- Directed by: Tim Thaddeus Cahill
- Written by: Tim Thaddeus Cahill
- Produced by: Andy Bruntel, Leo Jaramillo (co-producers) Tim Thaddeus Cahill, Ross Danielson, Victory Palmisano, Ali Zubik (producers)
- Starring: Conrad Apfell Daniel Carpenter Jordan David Grant Gimby Shannon Holt Adèle Jacques Jack Moore Amanda O'Brien Ryan Patterson Whitney Rydbeck
- Cinematography: David Rom
- Edited by: Matt Barber
- Distributed by: Independent
- Release date: April 19, 2007;
- Running time: 14 minutes
- Country: United States
- Languages: English French

= The Oates' Valor =

The Oates' Valor is a short film written and directed by Tim Thaddeus Cahill.

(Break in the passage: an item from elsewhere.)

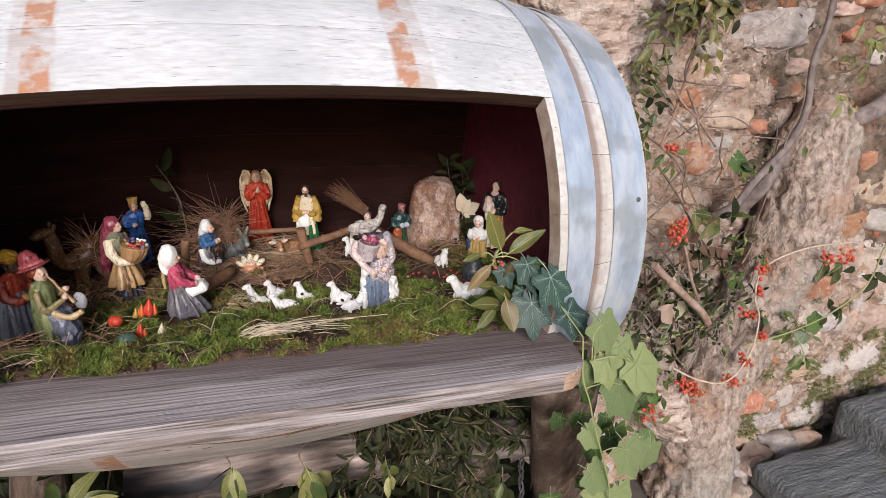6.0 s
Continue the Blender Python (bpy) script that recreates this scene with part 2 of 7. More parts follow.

Cahill's first film is a coming of age comedy of a son's conflict with his demanding father. This 14 minute color piece was filmed on Super 16 mm film.

==Plot==
Teenage Boyson Oates (played by Jordan David) conflicts with his demanding father (played by Jack Moore). After an unsuccessful attempt to follow his father's orders, Boyson runs away from home, but is lured back for a reconciliation by one final parental act of appeasement.

==Reception==
The film premiered at the Sundance Film Festival. It has been featured at the Silver Lake Film Festival, the Nantucket International Film Festival, Small Potato Short Film Festival, and the Dereel Independent Film Festival.

It will be a Competition Short at the 2007 Cannes Film Festival.